In discussing the German tradition of bildung, Wilhelm Van Humboldt (circa 1793) states that in our process of education (understood as formation) “it is the ultimate task of our existence to achieve as much substance as possible for the concept of humanity in our person, both during the span of our life and beyond it, through the traces we leave by means of our vital activity” (p. 58).

This has two implications for the curriculum of higher education: the centrality of the subject as person in the process of study in the acquisition of human substance, and the fact that our vital activity leaves traces.

What traces are our professionals leaving behind their intervention in the world? How are we preparing them to be ethically responsible for the effects of their action?

Considering the psychoanalytic perspective that a fundamental element in the development of the subject is the role of his/her desires (expressed in ideas, beliefs, needs and wants), in the work of curriculum design, development and evaluation it is now fundamental to ask along with Neruda: “and man, where was he?”.


Bobbit, F. (1918).
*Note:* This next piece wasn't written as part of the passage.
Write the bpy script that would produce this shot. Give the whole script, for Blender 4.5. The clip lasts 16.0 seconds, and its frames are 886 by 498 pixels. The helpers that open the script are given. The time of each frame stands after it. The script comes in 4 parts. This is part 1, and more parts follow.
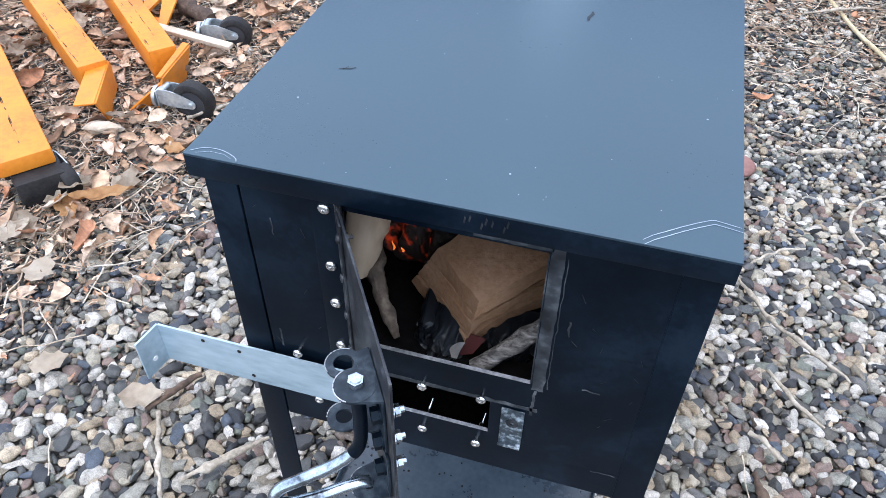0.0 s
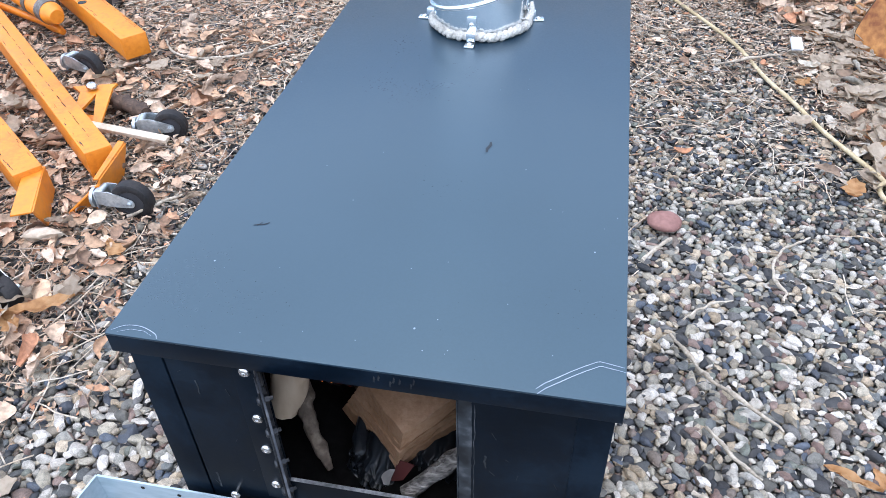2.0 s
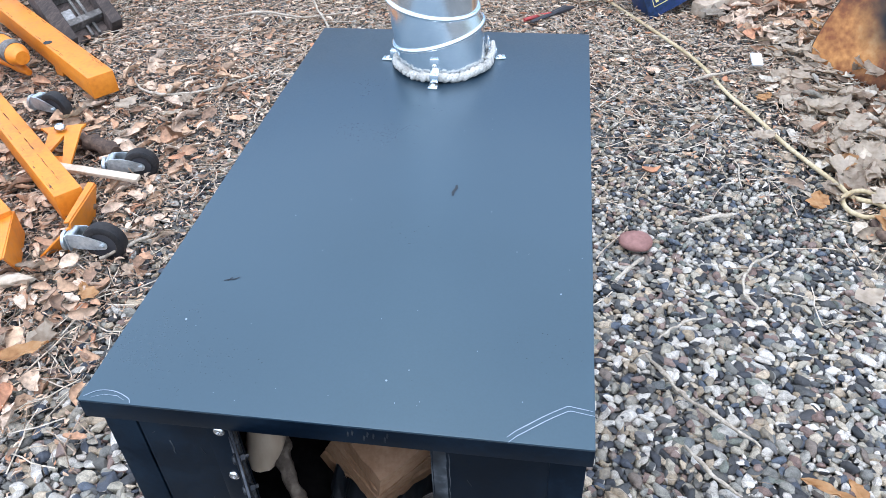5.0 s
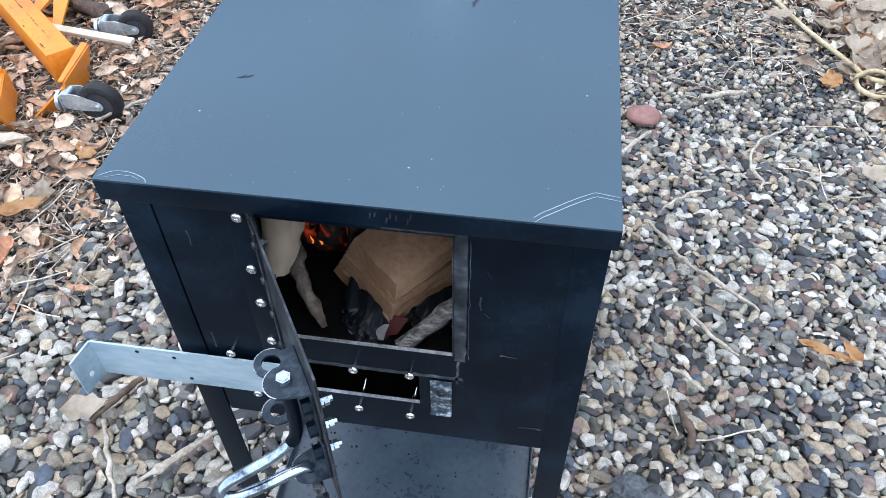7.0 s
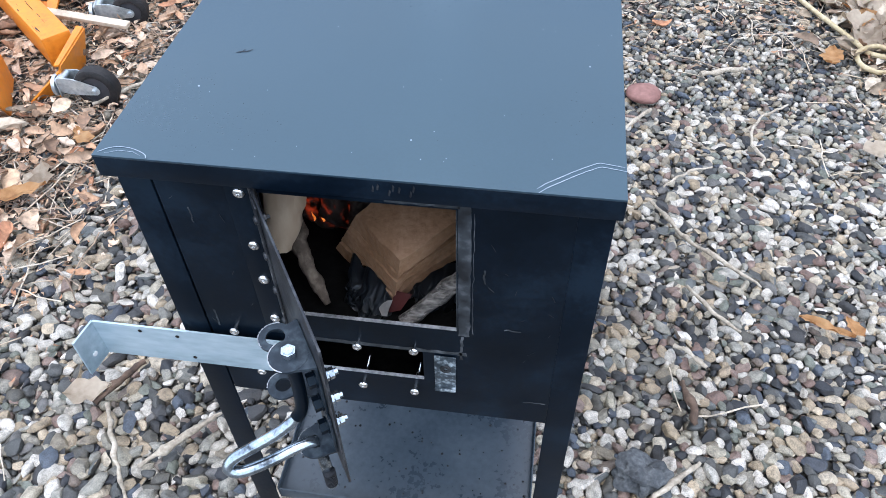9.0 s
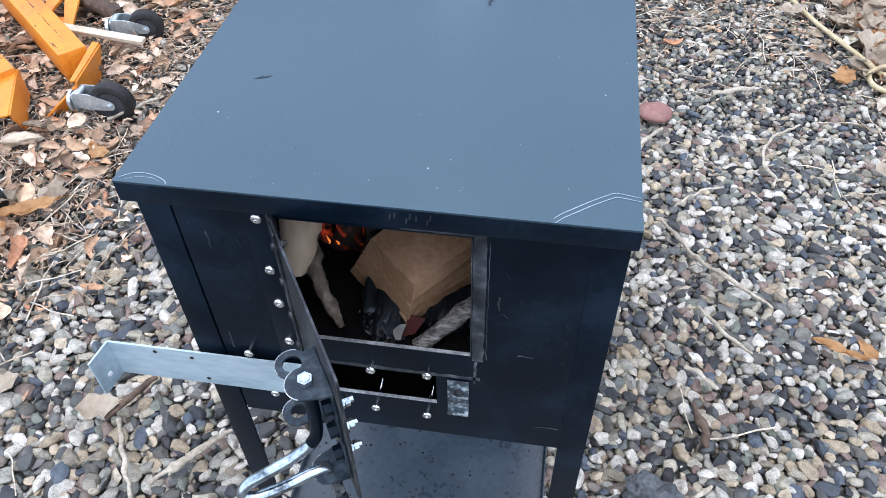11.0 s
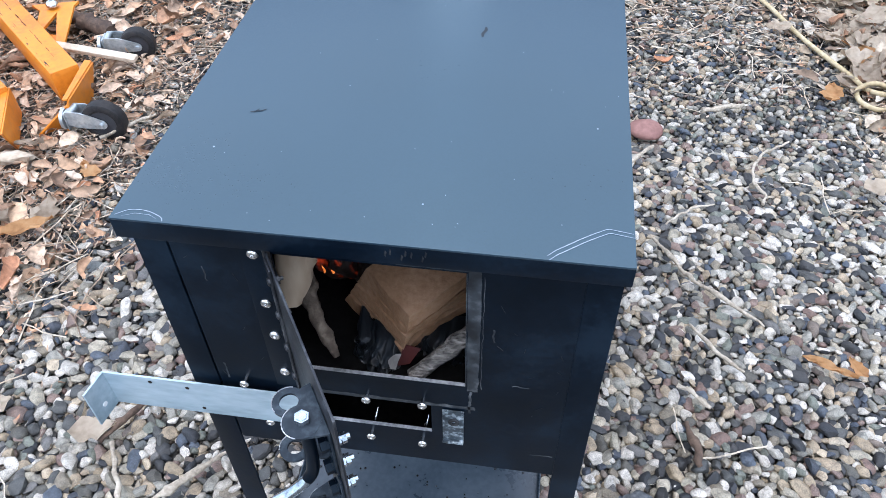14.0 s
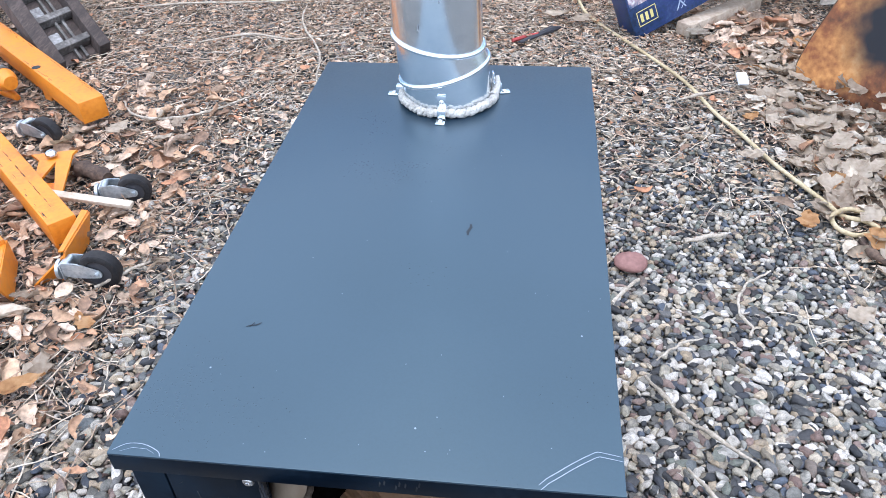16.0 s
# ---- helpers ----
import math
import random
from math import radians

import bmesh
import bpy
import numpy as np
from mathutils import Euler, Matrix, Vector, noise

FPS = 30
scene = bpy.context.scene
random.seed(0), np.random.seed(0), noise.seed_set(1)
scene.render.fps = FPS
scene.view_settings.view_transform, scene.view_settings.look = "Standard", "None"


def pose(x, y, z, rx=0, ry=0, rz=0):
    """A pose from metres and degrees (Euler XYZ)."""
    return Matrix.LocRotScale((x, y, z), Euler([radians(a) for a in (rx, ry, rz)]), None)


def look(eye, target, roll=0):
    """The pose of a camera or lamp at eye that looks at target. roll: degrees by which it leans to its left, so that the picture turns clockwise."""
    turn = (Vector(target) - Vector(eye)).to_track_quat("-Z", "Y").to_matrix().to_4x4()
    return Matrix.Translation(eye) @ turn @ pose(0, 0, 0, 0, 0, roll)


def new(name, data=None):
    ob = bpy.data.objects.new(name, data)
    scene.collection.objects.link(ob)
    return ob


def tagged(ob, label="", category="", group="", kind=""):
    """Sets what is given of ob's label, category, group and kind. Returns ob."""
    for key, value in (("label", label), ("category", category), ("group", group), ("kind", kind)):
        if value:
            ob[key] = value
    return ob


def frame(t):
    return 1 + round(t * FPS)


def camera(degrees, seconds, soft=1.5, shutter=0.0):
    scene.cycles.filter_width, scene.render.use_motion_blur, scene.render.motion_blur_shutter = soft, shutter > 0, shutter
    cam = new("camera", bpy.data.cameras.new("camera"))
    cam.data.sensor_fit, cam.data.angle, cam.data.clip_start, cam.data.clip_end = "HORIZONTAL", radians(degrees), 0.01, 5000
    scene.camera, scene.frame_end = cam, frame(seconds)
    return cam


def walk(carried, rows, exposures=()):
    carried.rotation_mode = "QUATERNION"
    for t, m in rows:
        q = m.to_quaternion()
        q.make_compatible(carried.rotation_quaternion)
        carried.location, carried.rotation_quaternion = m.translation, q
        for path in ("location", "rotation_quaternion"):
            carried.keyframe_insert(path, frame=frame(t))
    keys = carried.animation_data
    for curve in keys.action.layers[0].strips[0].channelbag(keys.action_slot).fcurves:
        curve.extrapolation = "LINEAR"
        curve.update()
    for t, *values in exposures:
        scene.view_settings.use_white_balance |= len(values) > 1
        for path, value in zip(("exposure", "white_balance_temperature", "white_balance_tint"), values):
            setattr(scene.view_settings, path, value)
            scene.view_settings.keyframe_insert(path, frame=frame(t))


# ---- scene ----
cam = camera(61.3, 16.0, 0.8)
PATH = [
    (0, (0.115, -0.397, 1.123), (-0.287, 1.006, -0.244), 0.8),
    (0.5, (0.126, -0.398, 1.13), (-0.286, 1.001, -0.239), 0.1),
    (1, (0.145, -0.402, 1.145), (-0.228, 0.976, -0.256), -0.9),
    (1.5, (0.144, -0.396, 1.165), (-0.222, 1.007, -0.213), -1.5),
    (2, (0.151, -0.36, 1.221), (-0.166, 1.136, -0.069), -1.4),
    (2.5, (0.151, -0.336, 1.267), (-0.154, 1.211, 0.036), -2.5),
    (3, (0.155, -0.33, 1.289), (-0.15, 1.281, 0.142), -3.1),
    (3.2, (0.158, -0.340, 1.289), (-0.145, 1.272, 0.144), -2.8),
    (5.3, (0.16, -0.354, 1.235), (-0.095, 1.154, -0.053), -2.3),
    (5.5, (0.158, -0.362, 1.224), (-0.095, 1.126, -0.088), -1.9),
    (6, (0.148, -0.379, 1.202), (-0.103, 1.058, -0.166), -1.2),
    (6.5, (0.145, -0.395, 1.184), (-0.087, 1.017, -0.213), -0.7),
    (7, (0.141, -0.407, 1.166), (-0.085, 0.968, -0.269), -0.8),
    (7.5, (0.138, -0.413, 1.156), (-0.077, 0.937, -0.304), -0.5),
    (8, (0.139, -0.415, 1.153), (-0.064, 0.923, -0.32), -0.3),
    (8.5, (0.139, -0.411, 1.157), (-0.071, 0.931, -0.311), -0.6),
    (9, (0.138, -0.412, 1.157), (-0.082, 0.934, -0.306), -1.4),
    (9.5, (0.14, -0.412, 1.157), (-0.106, 0.947, -0.29), -1.9),
    (10, (0.132, -0.405, 1.156), (-0.109, 0.956, -0.29), -1.3),
    (10.2, (0.132, -0.408, 1.165), (-0.121, 0.957, -0.275), -1.6),
    (12.3, (0.129, -0.402, 1.169), (-0.091, 0.959, -0.28), -1.6),
    (12.5, (0.129, -0.402, 1.166), (-0.097, 0.952, -0.288), -2.0),
    (13, (0.13, -0.398, 1.173), (-0.079, 0.965, -0.276), -1.2),
    (13.5, (0.124, -0.399, 1.177), (-0.097, 0.984, -0.251), -0.9),
    (14, (0.127, -0.395, 1.187), (-0.098, 0.99, -0.237), -1.1),
    (14.5, (0.125, -0.395, 1.188), (-0.093, 0.999, -0.229), -0.3),
    (15, (0.116, -0.386, 1.196), (-0.128, 1.027, -0.199), -1.0),
    (15.5, (0.121, -0.355, 1.247), (-0.128, 1.144, -0.053), -2.0),
    (16, (0.124, -0.342, 1.28), (-0.099, 1.218, 0.049), -2.2),
]
walk(cam, [(t, look(eye, target, roll)) for t, eye, target, roll in PATH], [(0, 1.08, 5720, 8), (3, 1.04, 5620, 9), (6.5, 1.01, 5560, 5), (9.5, 1.02, 5760, 7), (13, 1.02, 5700, 7), (16, 1.05, 5630, 9)])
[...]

The curriculum. USA: The Riverside Press

Da Silva, T. (2001). Espacios de Identidad: Nuevas visiones sobre el currículum. Barcelona: Octaedro.

Freire, P. (1970). Pedagogy of the oppressed. USA: Bloomsbury Publishing

Huebner, D. (1997). The lure of the transcendent: collected essays by Dwayne E. Huebner.  Hillis, V. & Pinar, W. (Eds). New Jersey: Laurence Erlbaum Associates Inc. Publishers.

Gómez, H. & Murillo, F. (Eds.)(2014). Formación docente: Demandas desde la frontera. Santiago, Chile: Ediciones UCSH.

Murillo, F. (in press). La formación profesional más allá del saber-hacer: consideraciones y desafíos para una gestión curricular post-competencial. In Castro, C., Gómez, H. and Reyes, L. (Eds.), Desafíos y tensiones en la gestión del curriculum: teoría y práctica (pp. 85-91). Santiago, Chile: Ediciones UCSH.

Pinar, W. (2015). Educational experience as lived: knowledge, history, alterity. The selected works of William F. Pinar. Routledge.